Exchange posits that although its original Complaint was not ambiguous, it has amended its Complaint to clarify that this lawsuit is not a class action, but rather a lawsuit brought only on behalf of Exchange, to wit:

* The title page states that the Amended Complaint is "Filed on behalf of: Erie Insurance Exchange by Joseph S. Sullivan and Anita Sullivan, Patricia R. Beltz, and Jenna L. DeBord, Plaintiff;"

* in paragraphs 1 - 4, the individual members identify themselves as "a member of the unincorporated association" who is "filing this complaint . . . on behalf of Exchange;"

* paragraph 8 states that "[t]he Policyholders bring this action as members or trustees ad litem on behalf of Exchange in order to recover sums that were wrongfully appropriated by the defendant, Erie Indemnity Co. . ." ; and

* in Counts I (assumpsit) and II (Fiduciary Duty - Self Dealing), the request for damages is sought on behalf of Exchange only.

Amended Complaint (emphasis added).

Erie Indemnity argues that Exchange amended its complaint in a "hope to divest the Court of the obvious federal jurisdiction that attached as a result of their original complaint." Surreply at 2.

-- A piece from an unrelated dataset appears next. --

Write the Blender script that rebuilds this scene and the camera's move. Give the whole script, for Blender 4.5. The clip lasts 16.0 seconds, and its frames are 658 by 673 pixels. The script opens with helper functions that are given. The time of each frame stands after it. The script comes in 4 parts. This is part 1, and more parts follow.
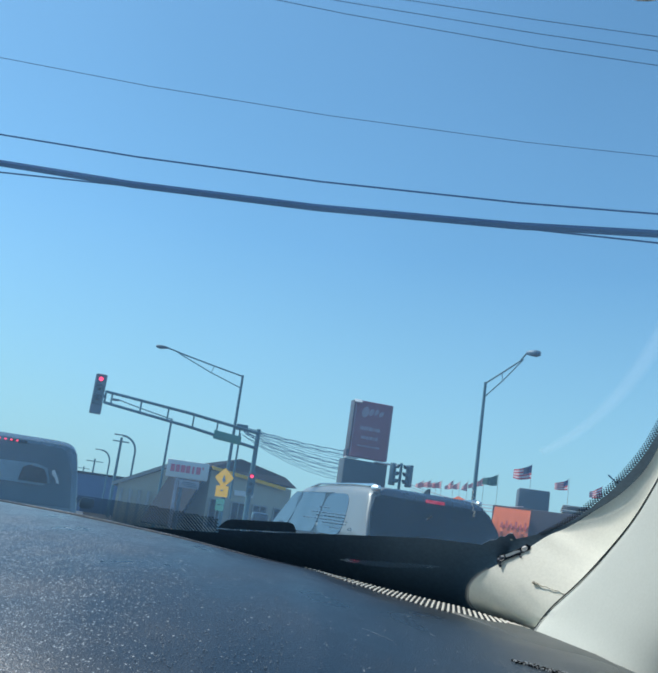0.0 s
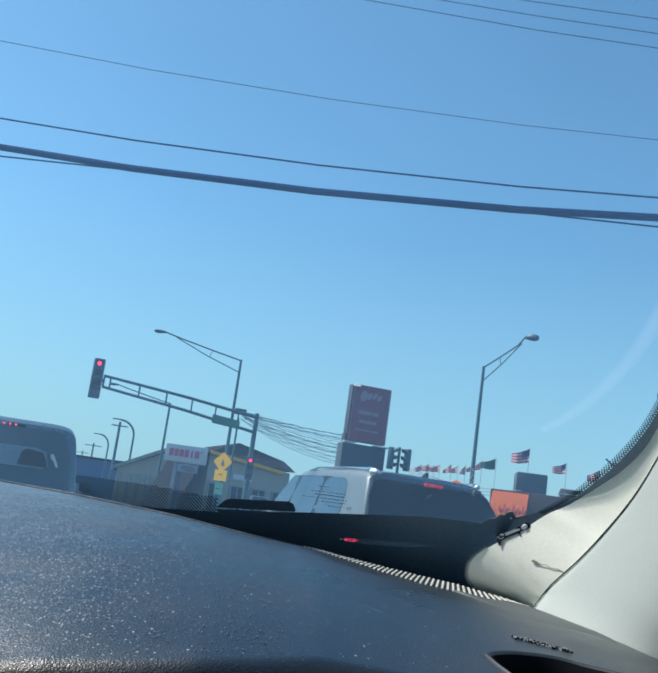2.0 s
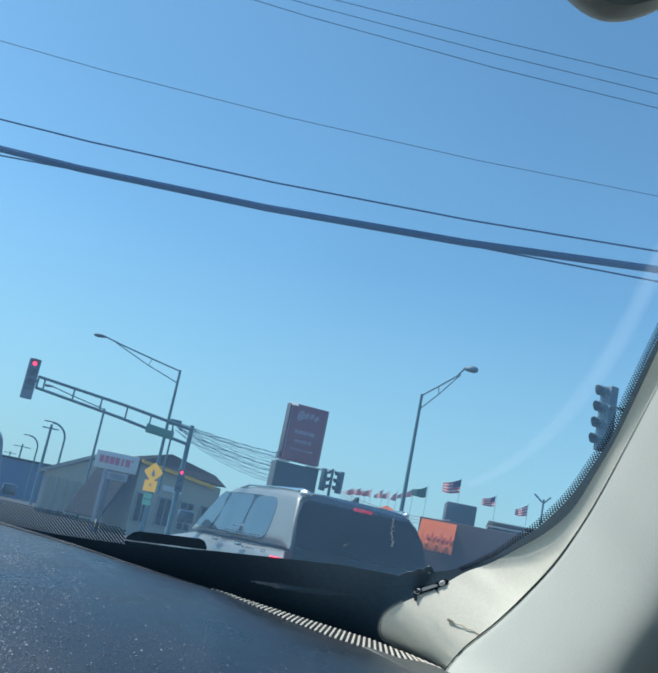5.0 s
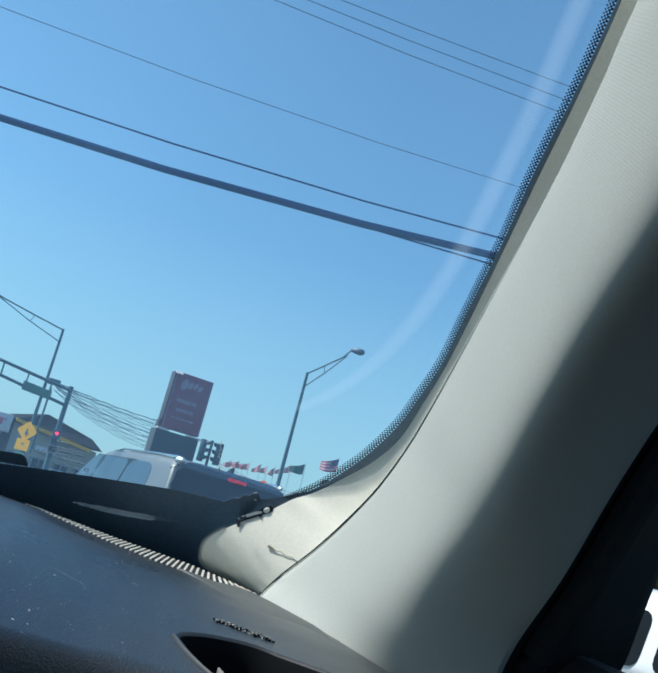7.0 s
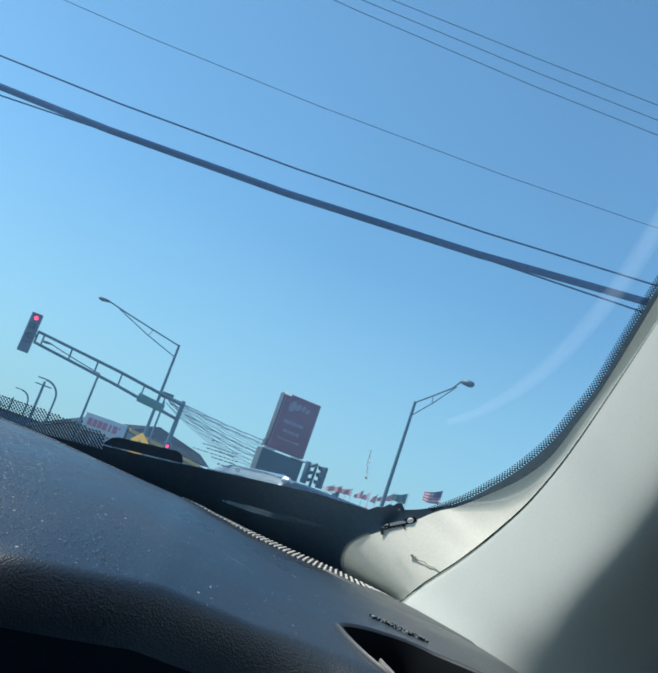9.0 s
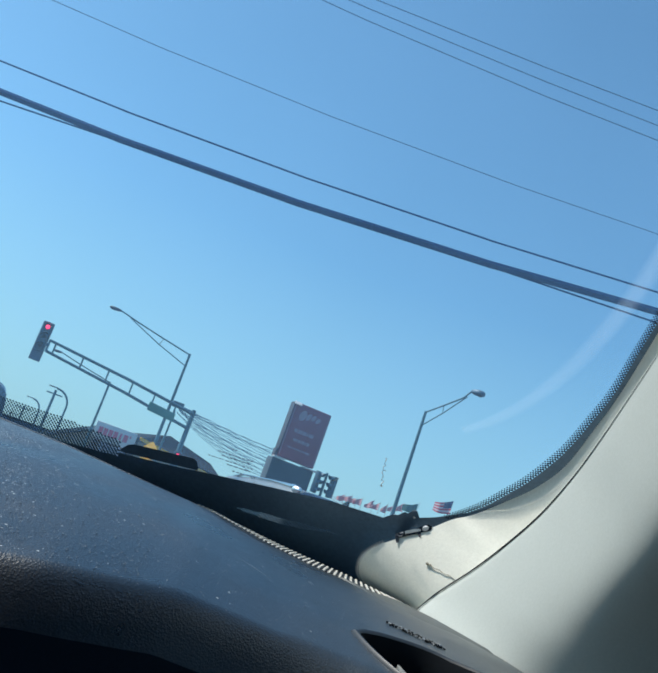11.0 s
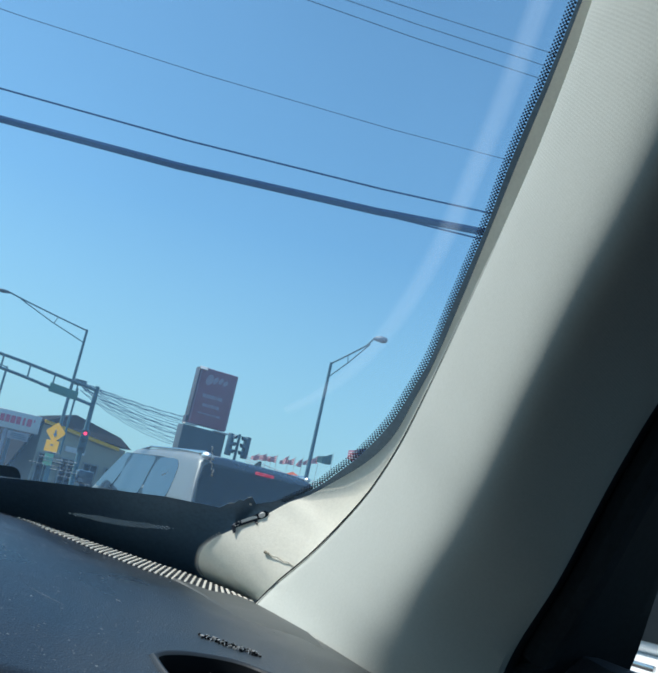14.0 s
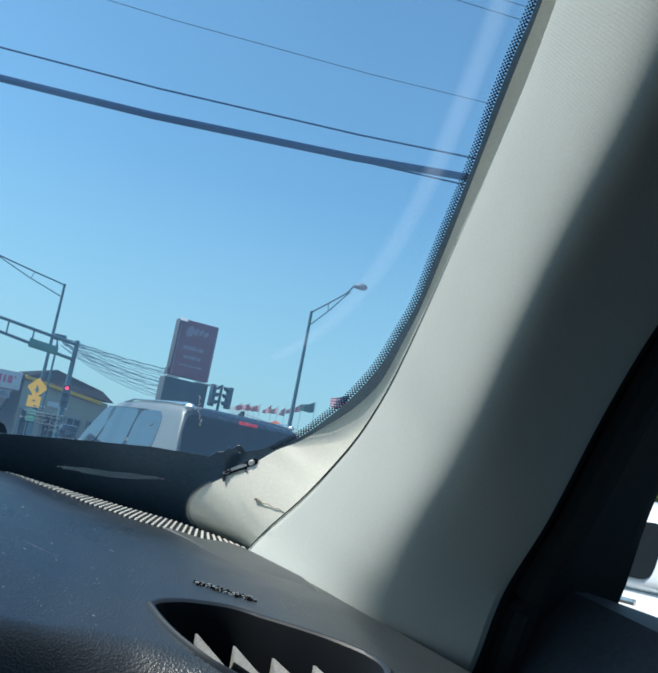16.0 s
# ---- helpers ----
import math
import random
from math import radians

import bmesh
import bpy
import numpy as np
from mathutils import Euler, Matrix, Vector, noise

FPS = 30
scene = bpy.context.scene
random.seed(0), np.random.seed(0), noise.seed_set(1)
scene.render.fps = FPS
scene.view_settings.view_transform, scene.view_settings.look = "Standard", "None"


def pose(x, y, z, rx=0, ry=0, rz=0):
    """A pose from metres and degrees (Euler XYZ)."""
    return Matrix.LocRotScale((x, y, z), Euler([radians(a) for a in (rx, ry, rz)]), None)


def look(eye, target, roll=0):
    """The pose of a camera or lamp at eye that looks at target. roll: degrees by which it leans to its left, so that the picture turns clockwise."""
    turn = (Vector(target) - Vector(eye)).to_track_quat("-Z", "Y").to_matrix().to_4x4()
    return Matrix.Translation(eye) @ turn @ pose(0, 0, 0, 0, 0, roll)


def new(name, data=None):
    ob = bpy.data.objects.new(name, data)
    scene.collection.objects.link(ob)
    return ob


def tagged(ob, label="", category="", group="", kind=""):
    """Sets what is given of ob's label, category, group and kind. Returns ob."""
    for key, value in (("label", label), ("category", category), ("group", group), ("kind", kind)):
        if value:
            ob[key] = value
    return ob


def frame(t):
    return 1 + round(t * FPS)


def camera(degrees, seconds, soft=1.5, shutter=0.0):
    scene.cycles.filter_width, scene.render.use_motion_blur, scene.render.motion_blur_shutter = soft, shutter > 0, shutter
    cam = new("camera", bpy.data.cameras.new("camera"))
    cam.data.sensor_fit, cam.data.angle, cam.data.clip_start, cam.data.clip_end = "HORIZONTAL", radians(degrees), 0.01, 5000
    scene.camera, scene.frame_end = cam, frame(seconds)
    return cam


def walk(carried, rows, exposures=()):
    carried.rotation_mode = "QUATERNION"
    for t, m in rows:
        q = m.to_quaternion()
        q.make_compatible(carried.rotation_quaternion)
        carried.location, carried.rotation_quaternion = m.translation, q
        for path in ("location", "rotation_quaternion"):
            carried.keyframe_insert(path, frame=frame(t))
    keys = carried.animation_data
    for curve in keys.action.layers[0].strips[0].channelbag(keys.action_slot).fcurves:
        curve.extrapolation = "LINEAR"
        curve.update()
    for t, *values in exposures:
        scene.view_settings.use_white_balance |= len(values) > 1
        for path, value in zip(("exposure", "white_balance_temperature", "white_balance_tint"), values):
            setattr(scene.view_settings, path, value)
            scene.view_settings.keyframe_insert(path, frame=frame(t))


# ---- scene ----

In support of its position, Erie Indemnity has cited a plethora of cases in which courts have consistently held that a plaintiff cannot deprive a court of its CAFA jurisdiction by filing an amended complaint that eliminates its previously alleged class claims. However, each of those cases can be distinguished from the instant lawsuit for the simple reason that this case as originally filed never alleged class claims. For example, in the vast majority of cases cited by Erie Indemnity, the plaintiffs had filed putative class action lawsuits in state court and then, once removed, dropped the class action claim in an attempt to avoid federal jurisdiction. See, e.g., In re Burlington North Santa Fe Railway Company, 606 F.3d 379 (7th Cir. 2010) (plaintiff property owners brought putative class action in state court and then sought remand after the class action allegations were dropped); La ex rel. Caldwell v. Allstate Ins. Co., 536 F.3d 418, 423-25 (5th Cir. 2008) (holding that consumer action brought by state as parents patria on behalf of state citizens sufficiently resembled class action for CAFA purposes); Louisiana v. AAA Insurance, 2011 WL 5118859 (E.D. La. 2011) (plaintiff sought remand after class action allegations were withdrawn).

In Schillinger v. Union Pacific R. Co., the United States Court of Appeals for the Seventh Circuit, explained that: a district court must consider the reasons behind the amendment in determining whether remand is proper. If the plaintiff amended simply to destroy diversity, the district court should not remand . . . But an amendment that is made for legitimate purposes may be a proper ground for a remand to state court. . . . Schillinger, 425 F.3d 330, 333 (7th Cir. 2005) (emphasis added).

In the instant case, Exchange argues that it amended its complaint in an effort to clarify certain claims and to dispel the notion that it was filing any claims on behalf of a class. The Court agrees. The Amended Complaint does not merely state the same facts, it clarifies the nature on which the claims of Exchange against Erie Indemnity are premised and clearly identifies that Exchange is the party on whose behalf the claims are brought.

Conclusion

For all the above reasons, the Court finds that Exchange amended its complaint for legitimate purposes and that, based on the language of the Amended Complaint, it is clear that this lawsuit is not a class action. Thus, this Court does not have jurisdiction pursuant to the diversity principles of the Class Action Fairness Act and the case will be remanded forthwith to the Court of Common Pleas of Fayette County, Pennsylvania.

An appropriate Order follows.

IN THE UNITED STATES DISTRICT COURT FOR THE WESTERN DISTRICT OF PENNSYLVANIA

ERIE INSURANCE EXCHANGE, an ) unincorporated association, by JOSEPH S. SULLIVAN and ANITA SULLIVAN, JENNA L. DeBORD, and PATRICIA R. BELTZ, Plaintiff, v. ERIE INDEMNITY COMPANY, Defendant.

2: 12-cv-1205

ORDER OF COURT

AND NOW, this 5th day of October, 2012, in accordance with the foregoing Memorandum Opinion, it is hereby ORDERED, ADJUDGED AND DECREED that the Plaintiff's Petition for Remand is GRANTED and this case is hereby REMANDED FORTHWITH to the Court of Common Pleas of Fayette County, Pennsylvania.

The Clerk of Court shall docket this case closed.